▶ [RECORDS SHOWN]
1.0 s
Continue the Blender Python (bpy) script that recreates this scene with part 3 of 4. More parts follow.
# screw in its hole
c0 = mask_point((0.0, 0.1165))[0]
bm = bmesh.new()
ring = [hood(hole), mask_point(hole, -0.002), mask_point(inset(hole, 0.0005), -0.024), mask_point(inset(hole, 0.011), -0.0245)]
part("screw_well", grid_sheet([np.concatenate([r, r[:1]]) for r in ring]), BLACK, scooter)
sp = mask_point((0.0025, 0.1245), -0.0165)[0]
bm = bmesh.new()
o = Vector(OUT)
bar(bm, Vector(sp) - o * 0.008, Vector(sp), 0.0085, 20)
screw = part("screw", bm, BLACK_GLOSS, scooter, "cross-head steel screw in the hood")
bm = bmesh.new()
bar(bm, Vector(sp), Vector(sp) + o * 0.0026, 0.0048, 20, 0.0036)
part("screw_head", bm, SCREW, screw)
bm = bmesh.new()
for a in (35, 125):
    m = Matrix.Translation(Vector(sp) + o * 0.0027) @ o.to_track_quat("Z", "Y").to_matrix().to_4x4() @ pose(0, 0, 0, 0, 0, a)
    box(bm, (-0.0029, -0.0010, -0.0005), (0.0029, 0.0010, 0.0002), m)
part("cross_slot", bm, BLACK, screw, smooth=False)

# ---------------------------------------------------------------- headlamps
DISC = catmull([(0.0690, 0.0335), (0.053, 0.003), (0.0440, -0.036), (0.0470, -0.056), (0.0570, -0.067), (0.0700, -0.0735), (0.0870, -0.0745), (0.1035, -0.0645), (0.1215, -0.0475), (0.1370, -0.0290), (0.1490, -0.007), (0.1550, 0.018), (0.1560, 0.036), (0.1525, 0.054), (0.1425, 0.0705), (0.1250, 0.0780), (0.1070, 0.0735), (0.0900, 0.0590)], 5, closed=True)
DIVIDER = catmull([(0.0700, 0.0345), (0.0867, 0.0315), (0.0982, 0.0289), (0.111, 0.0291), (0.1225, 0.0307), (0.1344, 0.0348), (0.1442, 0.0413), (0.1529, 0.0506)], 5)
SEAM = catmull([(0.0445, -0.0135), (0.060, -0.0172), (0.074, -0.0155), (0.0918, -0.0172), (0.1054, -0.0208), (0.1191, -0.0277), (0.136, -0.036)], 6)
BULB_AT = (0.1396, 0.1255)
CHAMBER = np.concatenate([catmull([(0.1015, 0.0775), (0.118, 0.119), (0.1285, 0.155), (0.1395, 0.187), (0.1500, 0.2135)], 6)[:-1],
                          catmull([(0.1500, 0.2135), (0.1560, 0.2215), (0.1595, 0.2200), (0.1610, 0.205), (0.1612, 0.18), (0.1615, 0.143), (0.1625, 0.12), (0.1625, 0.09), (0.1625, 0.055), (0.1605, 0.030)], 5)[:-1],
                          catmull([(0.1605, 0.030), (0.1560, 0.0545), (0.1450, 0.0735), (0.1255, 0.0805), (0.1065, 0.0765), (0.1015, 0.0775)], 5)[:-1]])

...

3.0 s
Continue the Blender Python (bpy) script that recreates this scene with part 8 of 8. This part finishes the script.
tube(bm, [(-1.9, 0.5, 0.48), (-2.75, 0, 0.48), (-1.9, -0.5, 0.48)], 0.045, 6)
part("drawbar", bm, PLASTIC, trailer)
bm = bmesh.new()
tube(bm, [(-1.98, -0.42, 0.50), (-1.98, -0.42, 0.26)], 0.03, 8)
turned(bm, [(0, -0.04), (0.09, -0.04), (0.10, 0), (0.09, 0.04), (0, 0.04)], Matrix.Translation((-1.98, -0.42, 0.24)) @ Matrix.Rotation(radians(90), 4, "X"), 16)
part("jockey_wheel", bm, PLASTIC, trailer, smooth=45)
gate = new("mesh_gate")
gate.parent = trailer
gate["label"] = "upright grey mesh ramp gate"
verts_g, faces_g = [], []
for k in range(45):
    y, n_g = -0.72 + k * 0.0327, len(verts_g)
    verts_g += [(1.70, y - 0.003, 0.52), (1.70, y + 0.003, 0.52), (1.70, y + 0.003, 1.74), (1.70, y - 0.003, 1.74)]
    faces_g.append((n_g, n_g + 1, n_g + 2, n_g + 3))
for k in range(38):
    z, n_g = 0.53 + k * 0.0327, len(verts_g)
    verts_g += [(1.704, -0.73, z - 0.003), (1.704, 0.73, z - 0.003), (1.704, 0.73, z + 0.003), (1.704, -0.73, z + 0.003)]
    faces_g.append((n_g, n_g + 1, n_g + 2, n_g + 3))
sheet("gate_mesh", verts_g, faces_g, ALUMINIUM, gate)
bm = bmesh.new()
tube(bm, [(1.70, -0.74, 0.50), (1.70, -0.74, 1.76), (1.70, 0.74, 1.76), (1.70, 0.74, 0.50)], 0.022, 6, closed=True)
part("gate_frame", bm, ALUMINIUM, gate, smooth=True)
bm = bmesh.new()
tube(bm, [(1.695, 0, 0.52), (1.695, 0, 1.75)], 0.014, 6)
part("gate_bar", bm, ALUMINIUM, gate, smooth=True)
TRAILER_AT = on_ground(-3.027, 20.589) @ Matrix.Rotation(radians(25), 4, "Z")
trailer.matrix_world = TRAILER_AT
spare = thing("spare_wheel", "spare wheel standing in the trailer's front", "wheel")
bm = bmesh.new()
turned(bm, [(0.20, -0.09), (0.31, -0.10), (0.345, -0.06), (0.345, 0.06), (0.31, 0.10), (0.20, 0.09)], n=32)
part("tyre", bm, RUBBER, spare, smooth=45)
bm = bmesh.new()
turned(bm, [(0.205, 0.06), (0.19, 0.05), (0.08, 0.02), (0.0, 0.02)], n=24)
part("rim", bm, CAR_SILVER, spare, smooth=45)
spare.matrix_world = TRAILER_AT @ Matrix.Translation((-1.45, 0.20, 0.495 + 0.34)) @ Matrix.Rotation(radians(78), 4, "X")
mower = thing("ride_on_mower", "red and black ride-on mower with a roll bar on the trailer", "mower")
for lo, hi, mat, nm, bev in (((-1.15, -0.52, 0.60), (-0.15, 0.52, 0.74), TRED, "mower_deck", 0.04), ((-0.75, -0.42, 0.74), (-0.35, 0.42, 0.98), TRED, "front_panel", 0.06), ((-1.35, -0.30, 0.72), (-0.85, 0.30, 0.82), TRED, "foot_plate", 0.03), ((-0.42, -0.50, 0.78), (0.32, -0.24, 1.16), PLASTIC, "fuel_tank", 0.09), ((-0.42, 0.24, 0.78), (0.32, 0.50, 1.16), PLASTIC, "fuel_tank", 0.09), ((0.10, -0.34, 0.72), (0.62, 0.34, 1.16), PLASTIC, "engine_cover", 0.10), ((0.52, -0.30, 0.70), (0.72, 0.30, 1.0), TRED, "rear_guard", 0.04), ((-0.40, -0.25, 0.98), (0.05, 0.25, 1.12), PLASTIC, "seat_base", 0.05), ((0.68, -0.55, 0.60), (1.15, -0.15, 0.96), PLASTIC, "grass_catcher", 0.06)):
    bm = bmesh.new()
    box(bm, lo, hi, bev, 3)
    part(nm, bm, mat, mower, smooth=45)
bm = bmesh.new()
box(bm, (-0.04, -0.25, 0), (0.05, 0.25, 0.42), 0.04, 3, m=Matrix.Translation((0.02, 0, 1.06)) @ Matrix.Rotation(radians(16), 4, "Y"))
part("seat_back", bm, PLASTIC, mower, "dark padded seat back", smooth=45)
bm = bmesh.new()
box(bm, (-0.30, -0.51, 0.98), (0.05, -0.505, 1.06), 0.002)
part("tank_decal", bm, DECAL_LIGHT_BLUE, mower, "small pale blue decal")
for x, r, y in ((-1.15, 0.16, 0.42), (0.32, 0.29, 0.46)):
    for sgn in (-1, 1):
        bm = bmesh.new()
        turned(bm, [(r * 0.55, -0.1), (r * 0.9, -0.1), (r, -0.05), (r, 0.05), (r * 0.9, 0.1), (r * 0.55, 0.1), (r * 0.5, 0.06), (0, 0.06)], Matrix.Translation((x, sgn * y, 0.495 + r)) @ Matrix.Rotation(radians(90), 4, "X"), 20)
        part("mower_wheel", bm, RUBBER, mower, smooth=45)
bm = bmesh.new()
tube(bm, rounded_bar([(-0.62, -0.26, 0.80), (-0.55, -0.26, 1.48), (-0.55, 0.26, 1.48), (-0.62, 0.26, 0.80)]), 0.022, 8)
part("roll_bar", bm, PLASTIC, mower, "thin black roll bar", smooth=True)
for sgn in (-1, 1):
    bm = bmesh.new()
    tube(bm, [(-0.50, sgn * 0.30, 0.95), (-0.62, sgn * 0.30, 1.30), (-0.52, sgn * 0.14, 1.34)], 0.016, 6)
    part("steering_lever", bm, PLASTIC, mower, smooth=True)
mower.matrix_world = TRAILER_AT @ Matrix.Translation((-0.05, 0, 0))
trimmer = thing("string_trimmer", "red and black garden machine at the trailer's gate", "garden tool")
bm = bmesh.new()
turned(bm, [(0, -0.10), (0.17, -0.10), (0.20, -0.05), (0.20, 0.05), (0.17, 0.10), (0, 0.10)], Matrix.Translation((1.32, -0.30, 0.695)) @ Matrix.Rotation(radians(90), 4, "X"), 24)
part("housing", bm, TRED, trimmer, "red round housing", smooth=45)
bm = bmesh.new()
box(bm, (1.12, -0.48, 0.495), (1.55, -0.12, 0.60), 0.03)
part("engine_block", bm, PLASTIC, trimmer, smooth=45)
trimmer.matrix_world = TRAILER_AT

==

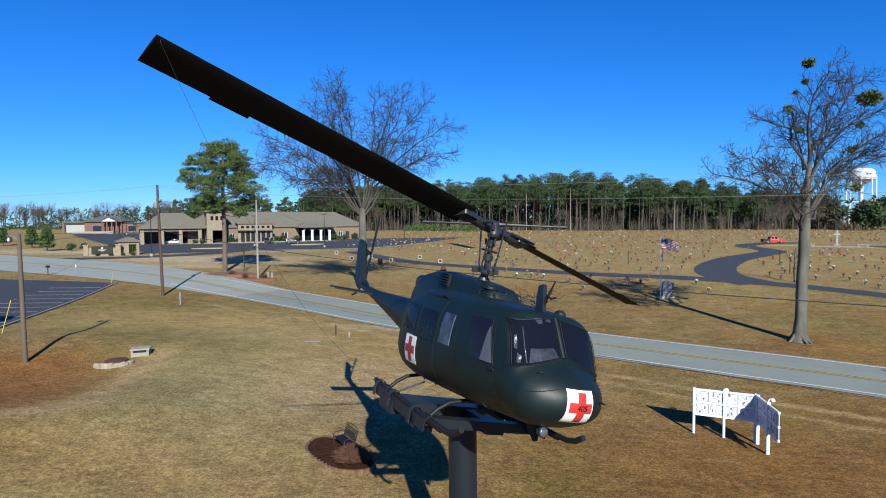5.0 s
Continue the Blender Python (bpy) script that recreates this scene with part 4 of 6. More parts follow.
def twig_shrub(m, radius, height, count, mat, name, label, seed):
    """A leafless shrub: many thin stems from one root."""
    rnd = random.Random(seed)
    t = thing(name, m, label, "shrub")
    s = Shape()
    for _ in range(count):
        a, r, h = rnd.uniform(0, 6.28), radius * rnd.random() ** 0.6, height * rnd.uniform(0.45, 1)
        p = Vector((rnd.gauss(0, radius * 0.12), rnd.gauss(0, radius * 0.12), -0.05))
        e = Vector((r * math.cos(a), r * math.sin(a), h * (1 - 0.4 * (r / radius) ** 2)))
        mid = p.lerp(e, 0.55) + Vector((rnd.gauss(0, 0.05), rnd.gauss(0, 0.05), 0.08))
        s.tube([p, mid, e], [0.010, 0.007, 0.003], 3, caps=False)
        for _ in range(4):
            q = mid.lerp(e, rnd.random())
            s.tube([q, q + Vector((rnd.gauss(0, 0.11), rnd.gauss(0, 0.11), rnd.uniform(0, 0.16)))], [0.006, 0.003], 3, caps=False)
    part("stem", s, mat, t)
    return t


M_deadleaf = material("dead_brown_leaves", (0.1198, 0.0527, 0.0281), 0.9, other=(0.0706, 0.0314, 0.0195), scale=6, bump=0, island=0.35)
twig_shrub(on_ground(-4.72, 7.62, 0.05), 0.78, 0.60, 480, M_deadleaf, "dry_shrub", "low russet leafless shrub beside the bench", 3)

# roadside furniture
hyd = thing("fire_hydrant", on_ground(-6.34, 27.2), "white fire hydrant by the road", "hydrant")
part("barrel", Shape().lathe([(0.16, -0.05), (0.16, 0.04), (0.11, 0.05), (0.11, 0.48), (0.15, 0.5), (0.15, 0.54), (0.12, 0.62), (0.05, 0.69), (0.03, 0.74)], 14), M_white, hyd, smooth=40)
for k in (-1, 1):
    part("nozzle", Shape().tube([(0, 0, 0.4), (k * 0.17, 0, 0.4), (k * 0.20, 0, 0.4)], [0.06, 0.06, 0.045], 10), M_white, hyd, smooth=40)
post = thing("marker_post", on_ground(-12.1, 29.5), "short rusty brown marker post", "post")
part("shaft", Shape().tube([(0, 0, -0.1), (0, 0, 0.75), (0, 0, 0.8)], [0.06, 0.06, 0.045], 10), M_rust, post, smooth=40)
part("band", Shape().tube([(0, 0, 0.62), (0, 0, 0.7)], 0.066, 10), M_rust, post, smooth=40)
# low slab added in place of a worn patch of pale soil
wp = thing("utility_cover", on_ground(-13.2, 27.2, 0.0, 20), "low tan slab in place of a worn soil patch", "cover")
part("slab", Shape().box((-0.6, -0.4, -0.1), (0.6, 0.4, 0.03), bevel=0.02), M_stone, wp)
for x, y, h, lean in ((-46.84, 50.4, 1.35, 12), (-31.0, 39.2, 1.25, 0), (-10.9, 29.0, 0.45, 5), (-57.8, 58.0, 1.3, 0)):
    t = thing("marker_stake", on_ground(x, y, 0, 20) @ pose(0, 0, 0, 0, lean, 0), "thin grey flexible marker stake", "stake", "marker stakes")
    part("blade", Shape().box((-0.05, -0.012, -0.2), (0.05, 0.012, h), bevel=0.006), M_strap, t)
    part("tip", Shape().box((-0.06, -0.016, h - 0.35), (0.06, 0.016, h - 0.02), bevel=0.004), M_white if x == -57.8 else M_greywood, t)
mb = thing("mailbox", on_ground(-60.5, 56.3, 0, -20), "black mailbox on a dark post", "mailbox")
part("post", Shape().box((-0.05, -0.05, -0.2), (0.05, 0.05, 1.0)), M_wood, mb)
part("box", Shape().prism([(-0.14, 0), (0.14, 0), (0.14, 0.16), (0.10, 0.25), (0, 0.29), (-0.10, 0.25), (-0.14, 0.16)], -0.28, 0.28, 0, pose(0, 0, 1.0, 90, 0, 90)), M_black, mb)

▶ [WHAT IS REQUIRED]
In the listing above, find the line with "6. More parts follow." and the line with "russet leafless shrub". Output those two lines and every line between them, exactly as written.

▶ [COMPLETE OUTPUT]
Continue the Blender Python (bpy) script that recreates this scene with part 4 of 6. More parts follow.
def twig_shrub(m, radius, height, count, mat, name, label, seed):
    """A leafless shrub: many thin stems from one root."""
    rnd = random.Random(seed)
    t = thing(name, m, label, "shrub")
    s = Shape()
    for _ in range(count):
        a, r, h = rnd.uniform(0, 6.28), radius * rnd.random() ** 0.6, height * rnd.uniform(0.45, 1)
        p = Vector((rnd.gauss(0, radius * 0.12), rnd.gauss(0, radius * 0.12), -0.05))
        e = Vector((r * math.cos(a), r * math.sin(a), h * (1 - 0.4 * (r / radius) ** 2)))
        mid = p.lerp(e, 0.55) + Vector((rnd.gauss(0, 0.05), rnd.gauss(0, 0.05), 0.08))
        s.tube([p, mid, e], [0.010, 0.007, 0.003], 3, caps=False)
        for _ in range(4):
            q = mid.lerp(e, rnd.random())
            s.tube([q, q + Vector((rnd.gauss(0, 0.11), rnd.gauss(0, 0.11), rnd.uniform(0, 0.16)))], [0.006, 0.003], 3, caps=False)
    part("stem", s, mat, t)
    return t


M_deadleaf = material("dead_brown_leaves", (0.1198, 0.0527, 0.0281), 0.9, other=(0.0706, 0.0314, 0.0195), scale=6, bump=0, island=0.35)
twig_shrub(on_ground(-4.72, 7.62, 0.05), 0.78, 0.60, 480, M_deadleaf, "dry_shrub", "low russet leafless shrub beside the bench", 3)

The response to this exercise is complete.